The problem can be like a black hole, perpetuating itself, driving you deeper and deeper into debt, creating longer and longer suspensions and increasing the risk of incarceration.

Some other common reasons that a person might have a suspended, cancelled or invalid license are as follows:

  1. Being convicted of four or more moving violations within any 12 month period (termed “habitual violator” by DPS).
  2. An unresolved issue from another state. That state’s counterpart to the Texas Department of Public Safety notifies the Texas Department of Public Safety of the suspended status of driving privileges in that other state. The Texas Department of Public Safety honors that out-of-state suspension as a matter of comity. DPS then notifies the Texas licensee of the cancellation of the Texas license.
  3. Driving after the license is expired. Sometimes a person has a failure to appear or an unpaid fine in a municipal or JP court, and that court notifies DPS. DPS will not permit renewal until the issue is resolved in the court. Driving after the expiration is the same as driving on a suspended license.
  4. Being determined at fault in an accident without insurance. DPS requires a settlement with the aggrieved party before it will remove the indefinite suspension. Sometimes, an occupational license is the only way the licensee can work in order to pay off the claim.

What is the proper role of the court regarding proof of insurance, including SR22 certificates, in connection with an occupational driver’s license? Once the court is satisfied that an SR22 certificate is in the possession of the petitioner, the court need only include language in the order that the petitioner comply with the law of financial responsibility throughout the term of the license. To begin with, the court’s order is not the license itself. Instead, it is an order directed to DPS to issue an occupational license. Pursuant to Trans Code 521.244(c), the court shall as part of the order determine the actual need of the petitioner and require petitioner to provide evidence of financial responsibility in accordance with Chapter 601. Trans Code 601.341 requires that the licensee file with DPS evidence of financial responsibility. This is commonly known as the SR22 certificate. If an SR22 is not continuously filed, the suspension cannot be terminated. 601.341(1). In other words, the DPS will revoke any occupational driver’s license if an SR 22 certificate lapses, no matter what a court may order.

If an SR22 has been produced for the court, the court will know that the petitioner has prepaid liability protection for at least 30 days. A copy of the court’s order to the DPS to issue an occupational driver’s license may only be used by the petitioner as a restricted license until the 31st day after the date the order takes effect. Trans. Code 521.249(a). After that period of time, DPS monitors insurance and will cancel the license if proof is missing in the form of SR22. This is because that is the purpose of SR22. It is a certificate issued by the insurance carrier that it has already been paid at least 30 days in advance, and that it will notify DPS if you miss a payment and the insurance company is going to cancel the policy once your prepaid period runs out. After that, DPS must cancel the occupational license if proof of insurance is not thereafter continuously filed with DPS. Trans. Code 521.249(b) and 601.341.

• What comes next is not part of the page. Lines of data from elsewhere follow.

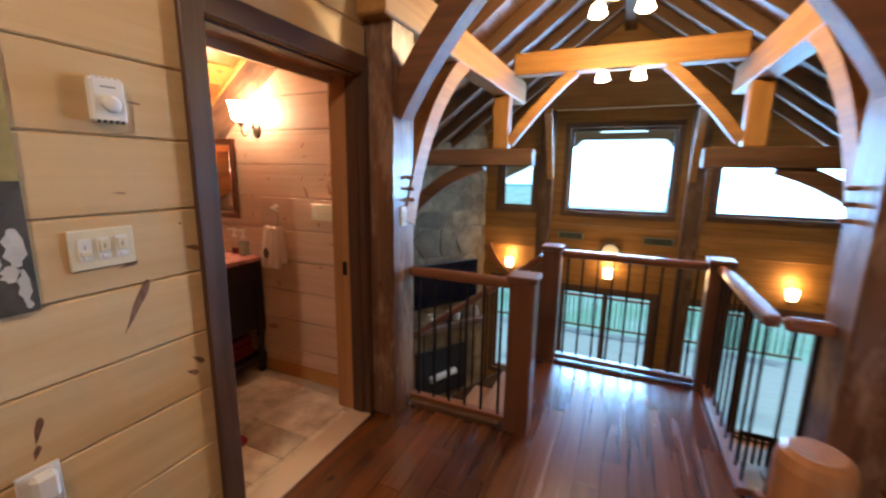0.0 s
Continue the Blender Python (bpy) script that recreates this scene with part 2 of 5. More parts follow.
newel_z = wood("newel_z", (0.10, 0.036, 0.016), (0.21, 0.085, 0.038), 'z', 0.45, 0, 0.2)
plank_floor = wood("plank_floor", (0.060, 0.015, 0.0045), (0.175, 0.054, 0.014), 'y', 0.24, 0.5, 0.7, tone=0.6, bump=0.05, knot_color=(0.035, 0.010, 0.004))
roof_dark = wood("roof_dark", (0.075, 0.032, 0.012), (0.19, 0.088, 0.034), 'y', 0.6, 0.1, 0, island=True)
rafter_wood = wood("rafter_wood", (0.10, 0.045, 0.018), (0.24, 0.12, 0.048), 'x', 0.6, 0.1, 0)

# ---- the plan, in metres ----
HX, BX = -1.28, -1.50          # hall face and bathroom face of the door wall
VY = 5.225                     # vanity wall
KX = -3.90                     # knee wall
TY = 3.145                     # wall behind the toilet
DY0, DY1, DZ = 4.12, 5.05, 2.06  # doorway
MID = -0.05                    # the ridge
GY = 10.45                     # gable wall of the great room
LOW = -2.65                    # floor of the great room
SL = 0.75                      # roof slope


def roof_z(x):
    return 0.89 + SL * (4.15 - abs(x - MID) + MID) if x > MID else 0.89 + SL * (x + 4.15)


RIDGE = roof_z(MID)
NORM = Vector((-SL, 0, 1)).normalized()


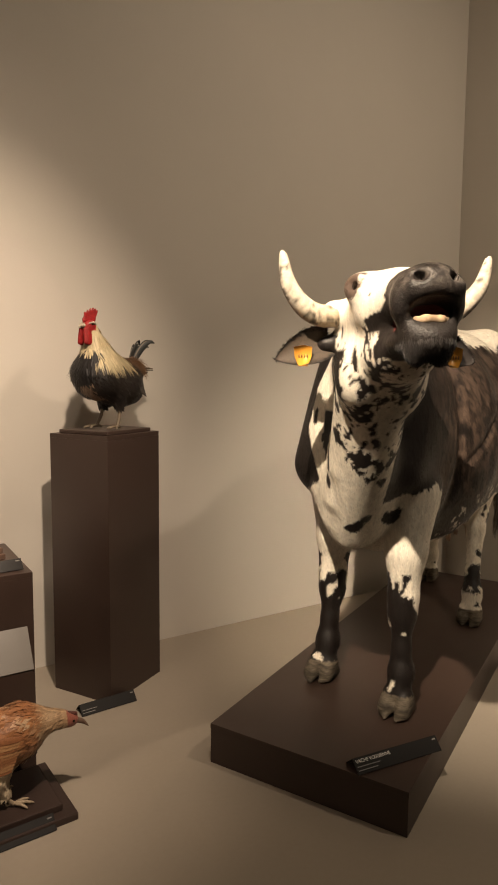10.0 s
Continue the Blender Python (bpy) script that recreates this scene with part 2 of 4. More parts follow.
def unit(v):
    v = np.asarray(v, float)
    return v / np.maximum(np.linalg.norm(v, axis=-1, keepdims=True), 1e-9)


class Frame:
    """A frame of rounded limbs that melt into one skin."""

    def __init__(self, step):
        self.step, self.limbs = step, []

    def seg(self, a, b, ra, rb, k=0.03, lat=(0, 1, 0), cap=1.0, cut=False):
        """A limb from a to b; radii are one number or (sideways, upright)."""
        ra, rb = [(r, r) if np.isscalar(r) else r for r in (ra, rb)]
        self.limbs.append((np.array(a, float), np.array(b, float), ra, rb, k, unit(lat), cap, cut))
        return self

    def chain(self, pts, k=0.03, lat=(0, 1, 0), cap=1.0):
        for (a, ra), (b, rb) in zip(pts[:-1], pts[1:]):
            self.seg(a, b, ra, rb, k, lat, cap)
        return self

    def ball(self, c, r, k=0.02, cut=False):
        """An ellipsoid with radii along x, y and z."""
        c, r = np.array(c, float), np.array([r] * 3 if np.isscalar(r) else r, float)
        self.limbs.append((c, None, r, None, k, None, 1.0, cut))
        return self

    def skin(self):
        h = self.step
        lo, hi = np.full(3, 1e9), np.full(3, -1e9)
        for a, b, ra, rb, k, lat, cap, cut in self.limbs:
            m = max(ra) if b is None else max(*ra, *rb)
            for p in (a,) if b is None else (a, b):
                lo, hi = np.minimum(lo, p - m - k - 2 * h), np.maximum(hi, p + m + k + 2 * h)
        n = np.ceil((hi - lo) / h).astype(int) + 1
        f = np.full(n, 0.5)
        for a, b, ra, rb, k, lat, cap, cut in self.limbs:
            m = max(ra) if b is None else max(*ra, *rb)
            ends = np.array([a] if b is None else [a, b])
            i0 = np.maximum(np.floor((ends.min(0) - m - k - 3 * h - lo) / h).astype(int), 0)
            i1 = np.minimum(np.ceil((ends.max(0) + m + k + 3 * h - lo) / h).astype(int) + 1, n)
            g = [lo[d] + h * np.arange(i0[d], i1[d]) for d in range(3)]
            p = np.stack(np.meshgrid(*g, indexing="ij"), -1)
            if b is None:
                v = (p - a) / ra
                q = np.linalg.norm(v, axis=-1)
                d = (q - 1) * q / np.maximum(np.linalg.norm(v / ra, axis=-1), 1e-6)
            else:
                ab = b - a
                ln = np.linalg.norm(ab)
                w = ab / ln
                lt = unit(lat - w * (lat @ w))
                t = np.clip(((p - a) @ w) / ln, 0, 1)
                v = p - a - t[..., None] * ab
                r0, r1 = ra[0] + (rb[0] - ra[0]) * t, ra[1] + (rb[1] - ra[1]) * t
                rc = np.minimum(r0, r1) * cap
                vl, va = v @ lt, v @ w
                vr2 = np.maximum((v * v).sum(-1) - vl * vl - va * va, 0)
                q = np.sqrt((vl / r0) ** 2 + vr2 / r1 ** 2 + (va / rc) ** 2)
                s = np.sqrt((vl / r0 ** 2) ** 2 + vr2 / r1 ** 4 + (va / rc ** 2) ** 2)
                d = np.where(q < 1e-4, -np.minimum(r0, r1), (q - 1) * q / np.maximum(s, 1e-6))
            sl = tuple(slice(i0[x], i1[x]) for x in range(3))
            o = f[sl]
            if cut:
                e = np.maximum(k - np.abs(o + d), 0) / max(k, 1e-6)
                f[sl] = np.maximum(o, -d) + e * e * k * 0.25
            else:
                e = np.maximum(k - np.abs(o - d), 0) / max(k, 1e-6)
                f[sl] = np.minimum(o, d) - e * e * k * 0.25
        return surface(f, lo, h)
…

The court need only require a show of current liability of insurance, and SR22, and condition the order to require insurance as required by law to protect the public and itself. Regardless of the wording of the order, DPS will cancel the occupational license in advance of any period of time when insurance will not be in effect. It is not the court’s role to continuously monitor petitioner’s payment of insurance once it finds an essential need to drive and orders DPS to issue an occupational driver’s license. At the time of this writing (May, 2012), out of the 19 Harris County courts at law, and all of the surrounding county courts in Montgomery, Waller, Fort Bend, Galveston, and Brazoria, only two courts require subsequent insurance compliance hearings (Harris County Civil Courts at Law Nos. 1 and 4).